Don’t Delay, self-assess today
The 31 January deadline for submitting online self-assessment tax returns is suddenly looming large. If you’re not one of the 10,000 or so people who submitted their returns on Christmas Day or Boxing Day – no, me neither – and you still haven’t done it yet, then it’s time to get moving on your return.
Do you need to submit a return?
Self-assessment is not just for the self-employed. If you have any income which is not taxed at source, such as rental income or capital gains, you’ll need to complete a tax return. The financial year covered by the upcoming deadline is 6 April 2017 to 5 April 2018.
And the deadline might still be relevant even if you had no income: if you’ve completed a tax return in the past, then unless you have specifically been told by HMRC that you don’t have to submit another one, you must file a tax return even if you do not need to pay any tax.
If you miss the 31 January submission deadline, even with no tax to pay, you will be liable for financial penalties.
If you’re unsure, then call HMRC on 0300 200 3310.
How to submit?
The easiest and quickest way is online, and HMRC have a straightforward system for submitting your return – and helpful notes available.
There’s a useful video on the HMRCgovuk YouTube channel which gives a great overview on completing your return.
What information will you need?
- HMRC are looking for information on your taxable income, so dig out any relevant paperwork you have – your P60, dividend vouchers, Interest statements and so on. ISAs are exempt because they are tax-free savings vehicles, but capital gains are treated differently.
- Even if you haven’t made a taxable capital gain, if you’ve sold an asset which is more than four times your capital gains allowance (£45,200), you still need to declare it on your tax return, even if tax is not due.
- Your pension may also be relevant: if you’ve put more than your annual allowance into your pension (for most people that’s £40,000pa, but it may be less if you have total income from all sources of more more than £110,000), then you may be liable for an income tax charge.
- The key thing is to take action!
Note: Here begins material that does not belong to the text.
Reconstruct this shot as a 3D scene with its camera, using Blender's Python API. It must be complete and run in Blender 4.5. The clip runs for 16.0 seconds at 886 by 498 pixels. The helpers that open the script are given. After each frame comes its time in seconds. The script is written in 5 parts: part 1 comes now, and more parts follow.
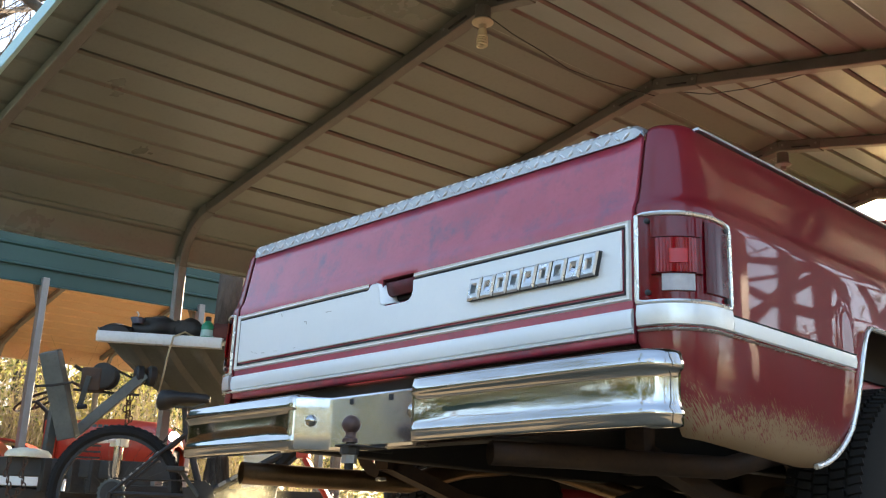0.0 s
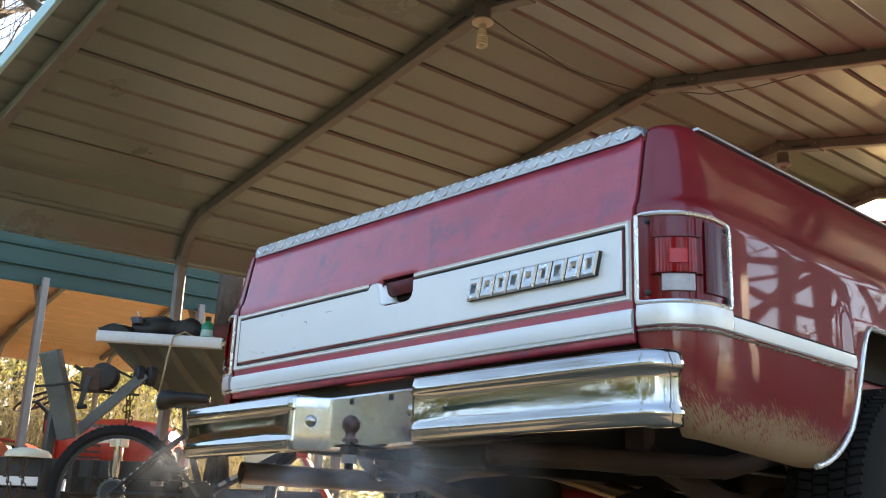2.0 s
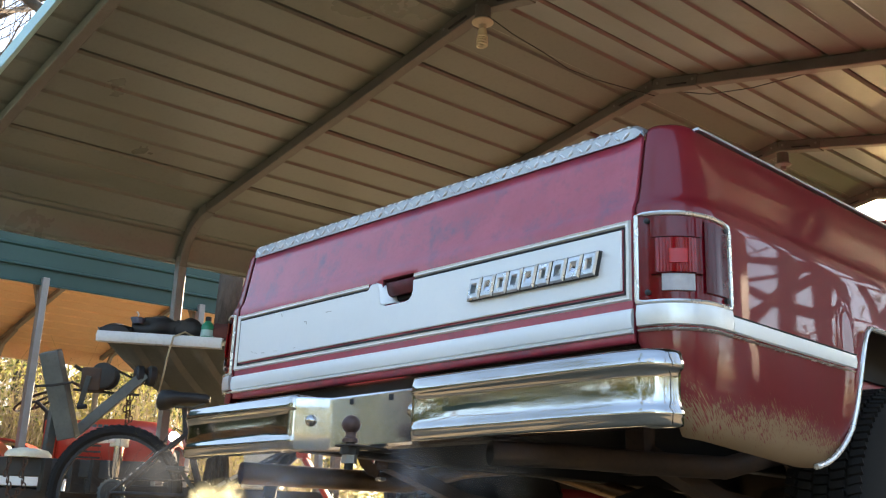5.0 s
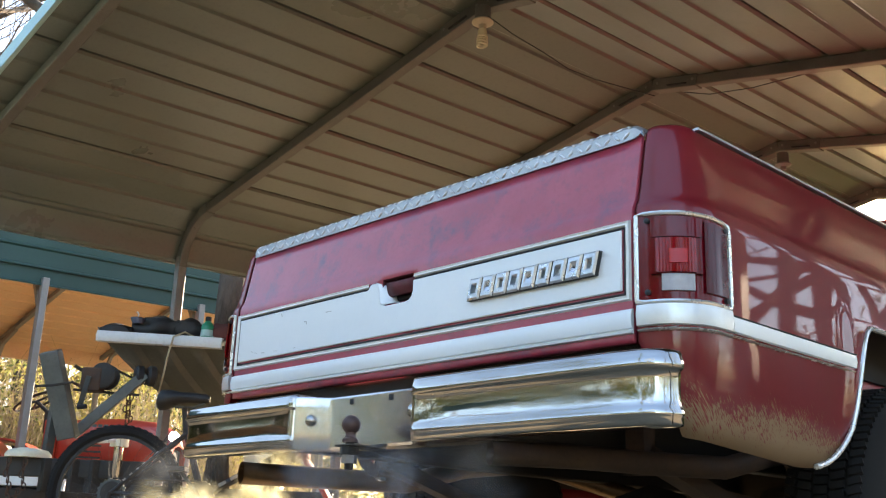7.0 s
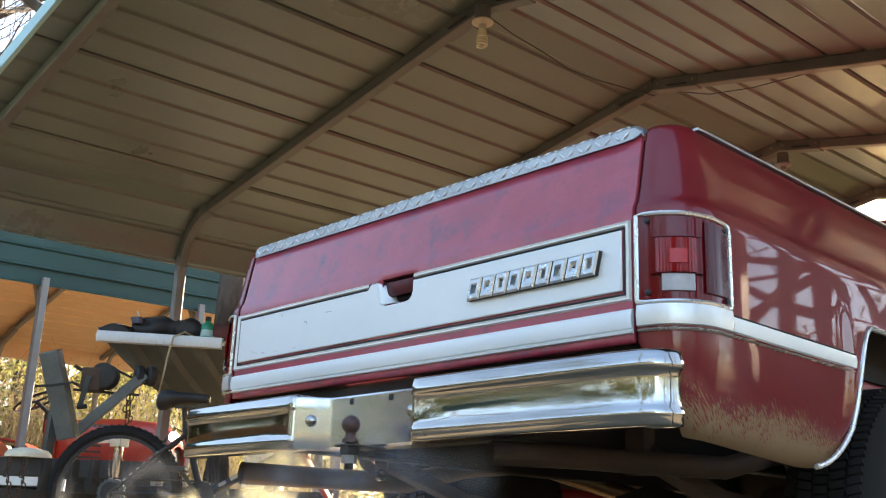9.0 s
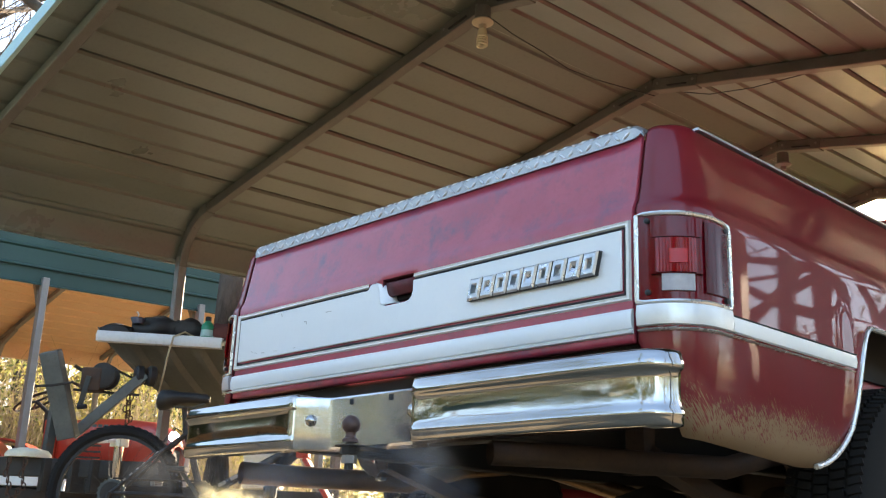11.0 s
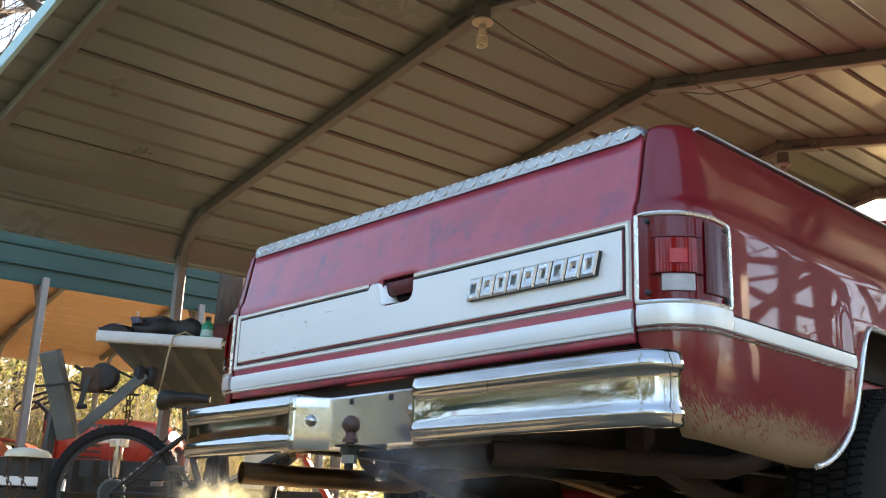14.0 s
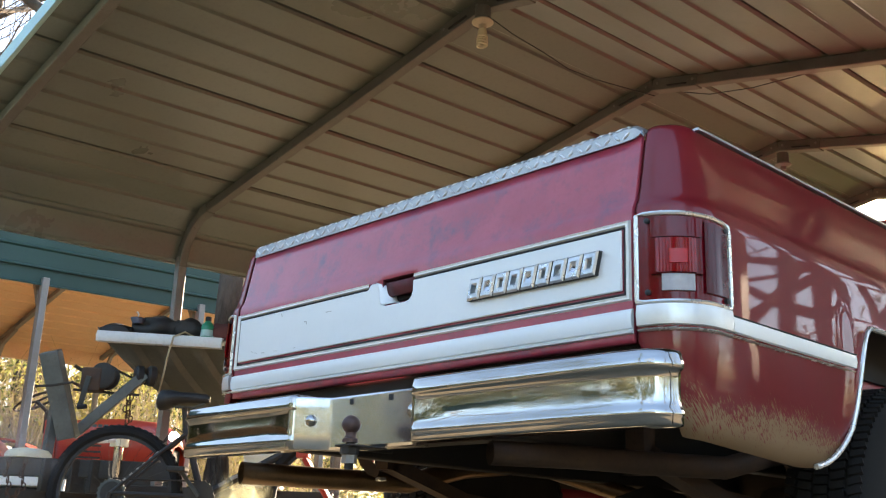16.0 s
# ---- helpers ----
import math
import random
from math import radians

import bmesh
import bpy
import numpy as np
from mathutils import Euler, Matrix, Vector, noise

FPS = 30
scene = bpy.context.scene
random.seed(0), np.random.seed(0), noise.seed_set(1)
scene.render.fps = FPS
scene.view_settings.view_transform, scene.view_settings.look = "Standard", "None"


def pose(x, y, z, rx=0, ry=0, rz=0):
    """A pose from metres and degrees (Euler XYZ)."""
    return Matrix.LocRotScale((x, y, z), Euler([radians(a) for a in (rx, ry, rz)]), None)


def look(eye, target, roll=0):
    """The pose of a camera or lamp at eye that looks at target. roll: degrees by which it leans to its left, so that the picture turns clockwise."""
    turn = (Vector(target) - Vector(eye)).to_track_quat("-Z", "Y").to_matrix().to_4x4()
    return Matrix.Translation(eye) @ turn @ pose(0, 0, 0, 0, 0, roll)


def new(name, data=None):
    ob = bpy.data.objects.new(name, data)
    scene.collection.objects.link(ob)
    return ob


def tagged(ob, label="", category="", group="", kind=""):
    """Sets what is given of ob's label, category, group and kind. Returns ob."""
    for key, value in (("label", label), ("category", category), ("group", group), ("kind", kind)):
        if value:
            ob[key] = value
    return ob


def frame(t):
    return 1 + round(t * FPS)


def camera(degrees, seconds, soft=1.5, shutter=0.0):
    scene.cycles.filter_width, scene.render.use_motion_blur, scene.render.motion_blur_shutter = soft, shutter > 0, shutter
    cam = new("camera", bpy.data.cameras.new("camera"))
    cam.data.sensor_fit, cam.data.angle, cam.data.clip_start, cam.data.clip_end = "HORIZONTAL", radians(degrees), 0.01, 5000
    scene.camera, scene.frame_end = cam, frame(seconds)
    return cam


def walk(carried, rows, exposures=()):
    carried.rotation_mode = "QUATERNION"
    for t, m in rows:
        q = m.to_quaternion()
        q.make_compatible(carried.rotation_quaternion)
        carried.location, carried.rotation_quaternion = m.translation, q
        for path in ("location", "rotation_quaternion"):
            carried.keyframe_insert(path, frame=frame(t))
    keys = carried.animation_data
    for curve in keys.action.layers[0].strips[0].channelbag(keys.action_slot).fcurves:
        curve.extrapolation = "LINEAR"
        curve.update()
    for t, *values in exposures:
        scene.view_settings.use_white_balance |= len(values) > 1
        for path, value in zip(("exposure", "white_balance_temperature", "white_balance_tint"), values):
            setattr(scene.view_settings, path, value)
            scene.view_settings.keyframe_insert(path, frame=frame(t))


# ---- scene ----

Self-assessment returns are broken up into many parts, so it’s a big job to complete. Don’t put your head in the sand and ignore this until deadline day. Call the helpline, watch the YouTube video and avoid this next section being relevant to you.
Penalties are split into two areas.
Late (or no) submission penalties
- If you miss the 31st January deadline by even one day, you’ll pay a £100 penalty. If you still haven’t submitted after three months, you’ll be charged an additional £10 per day, up to a maximum of £900.
- After those six months, if you still haven’t completed your self-assessment return, another penalty of £300 will be added. And if after a year you STILL haven’t submitted, you’ll be hit with another £300 penalty.
- That’s £1,600-worth of penalties in total, just because you didn’t take action and get your return done.
- If you have tax to pay, then the penalties rack up quickly for late payments. You’re given 30 days to pay before a 5% penalty of the tax due is applied, on 1 March. Another 5% penalty on your total balance due comes into force on 1 August (six months later). A further 5% penalty is due if you still haven’t paid the tax by 1 February, a year later.
- And if that’s not bad enough, you’ll also be charged interest, currently 3.25% on your tax owing.
- Add up all the penalties above and if you only owe £100 in tax but don’t submit for a year, you’ll end up paying over £1,700!
- That should be more than enough motivation to set aside time and submit your return as soon as you can.